Plateforme VO : une stratégie marketing qui se rôde

Publié le 3 février 2022

Par Gredy Raffin
8 min de lecture
[Abonnés] Pour accroître leur notoriété et se faire une place dans le paysage, les plateformes digitales spécialisées dans le commerce de véhicules d'occasion ne lésinent pas sur les investissements. Sur le long terme, elles entendent ainsi encourager les consommateurs à s'approprier les parcours d’achat novateurs qu'elles mettent en oeuvre.
Les plateformes ne cachent plus leur ambition de changer le VO à l'échelle européenne.

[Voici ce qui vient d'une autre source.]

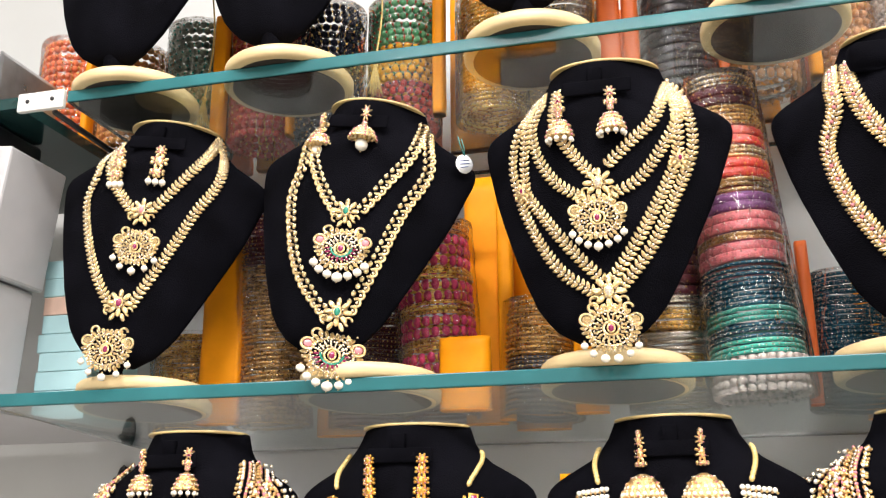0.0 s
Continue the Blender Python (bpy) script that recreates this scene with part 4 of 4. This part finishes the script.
# fifth bust
n = necklace(4, "two-tier gold flower-link temple necklace with pearl drops", JA)
side_strands(n, [(-0.0011, 0.1375), (-0.0226, 0.1622), (-0.0427, 0.1919), (-0.0581, 0.2334), (-0.04932, 0.2454)], [(0.0284, 0.1423), (0.0456, 0.1717), (0.0581, 0.2031), (0.0559, 0.2354)], "floral", JA, 0.0066, size=1.0)
pendant(n, facing(0.0157, 0.1228, 0.006, 0, False), "temple", 0.046, JA, RUBY, 0.0028, 7, 2.2)
part("pearl", PEARLS[0.0028], n, facing(0.0124, 0.1537, 0.006, 0, False))
side_strands(n, [(0.0006, 0.0372), (-0.028, 0.0816), (-0.0497, 0.1296), (-0.0648, 0.1732), (-0.066, 0.1996), (-0.0594, 0.2322), (-0.04999, 0.2442)], [(0.0176, 0.0335), (0.0535, 0.0893), (0.0691, 0.1333), (0.081, 0.1732), (0.0823, 0.1986), (0.0738, 0.219), (0.05464, 0.237)], "floral", JA, 0.0067, size=1.02)
pendant(n, facing(0.0078, 0.0248, 0.01, 0, False), "temple", 0.047, JA, RUBY, 0.0028, 7, 2.2)
# sixth bust
n = necklace(5, "gold scroll choker and long drop-fringe necklace", JY)
side_strands(n, [(-0.0124, 0.1681), (-0.0289, 0.1765), (-0.0432, 0.1919), (-0.0568, 0.2313)], [(-0.007, 0.1685), (0.0117, 0.1799), (0.0357, 0.1966), (0.0604, 0.2313)], "scroll", JM, 0.0074, size=1.2, lift=0.0025)
side_strands(n, [(-0.012, 0.1586), (-0.0284, 0.1665), (-0.0379, 0.1794)], [(-0.0067, 0.159), (0.0131, 0.1699), (0.028, 0.1825)], "scroll", JA, 0.0076, size=1.1, lift=0.002)
pendant(n, facing(-0.008, 0.163, 0.006, 0, False), "temple", 0.032, JY, EMERALD, 0.0022, 3, 1.0)
for i in range(14):
    u = -0.038 + 0.004723 * i
    part("pearl", PEARLS[0.0028 if 3 < i < 10 else 0.0022], n, facing(u, 0.1399 + 19.8 * (u - -0.0096) ** 2, 0.005, 0, False))
part("centre_gem", gem_me("centre_gem", 0.003, 0.004, EMERALD), n, facing(-0.0103, 0.1437, 0.008, 0, False), "green stone")
side_strands(n, [(-0.0191, 0.0631), (-0.0435, 0.0918), (-0.0614, 0.1285), (-0.0726, 0.169), (-0.0748, 0.2007), (-0.0642, 0.2277), (-0.0529, 0.2397)], [(-0.0027, 0.0632), (0.023, 0.086), (0.041, 0.1228), (0.0566, 0.1662), (0.0684, 0.1995), (0.0642, 0.2277), (0.0529, 0.2397)], "drop", JA, 0.0050, size=1.2)
connector(n, facing(-0.0141, 0.0619, 0.004, 0, False), 0.020, RUBY, JM)
pendant(n, facing(-0.017, 0.0361, 0.009, 0, False), "bloom", 0.047, JM, EMERALD, 0.0022, 9, 2.3)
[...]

La photo de classe a bien changé. C’est la première constatation que fait l’un des agitateurs de la toile. "En l’espace de 18 mois, nous avons vu déferler une vague de lancements de sites de vente en ligne de véhicules", retient‑il de la période qui vient de s’écouler. Qui pourrait le contredire ? Début 2019, le paysage français du VO digital comptait une poignée de références dont Aramis, Reezocar ou encore Qarson."Il n’y avait pas encore de stratégie claire ni même de moyens, se souvient notre interlocuteur. Tout a évolué rapidement."

 

La France est devenue le terrain de jeu privilégié des plus entreprenants. "Il y a un phénomène évident : la digitalisation des ventes de VO est passée à une échelle industrielle et les moyens sont colossaux", observe Éric Saint‑Frison, consultant spé­cialisé dans les processus de digita­lisation. CarNext.com, suivi d’Au­tohero et récemment de Cazoo. À ceci, s’ajoutent des initiatives de constructeurs comme Spoticar chez Stellantis ou Heycar pour le trio Volkswagen‑Mercedes‑Benz‑Re­nault.

 

Mais ne leur parlez pas de bataille à livrer. "Nous ne sommes pas des rivaux car dans l’absolu, nous avons un combat commun, milite Stan Deveaux, directeur de CarNext.com en France. Nous avançons de front pour convaincre les consommateurs de céder à la tentation de l’achat en ligne. "Leur cible n’est donc pas le monde de la distribution traditionnelle. Pas tout de suite. Les plateformes cherchent à réduire la part des transactions entre particuliers dans le bilan. Celles qui représentent encore deux remises à la route sur trois dans nos contrées. "Nous évoluons dans une sphère de saine concurrence qui tend à démo­cratiser le procédé, abonde Guil­laume Limare, directeur marketing d’Aramis Group. Plus nous sommes nombreux, plus nous sommes cré­dibles."

 

Des coûts d’acquisition encore très haut

 

Tous avancent le même argument : la facilité. Tous ont adopté la même stratégie : la réassurance. Il n’y aura pas de véritable essor sans confiance généralisée. Les consommateurs apprécient la praticité de chercher un véhicule depuis leur canapé et la richesse des informations qu’un vendeur n’est pas capable d’apporter. "C’est un modèle économique qui fait de plus en plus ses preuves. Après une première phase compliquée, à l’instar des sommes pharaoniques engagées par Carvana pour créer la marque aux États‑Unis, chacun peut voir que le schéma fonctionne, concède Olivier Hanoulle, du cabinet Roland Berger. Les économies réalisées sur le foncier et les forces commerciales compensent les frais de logistique et de marketing."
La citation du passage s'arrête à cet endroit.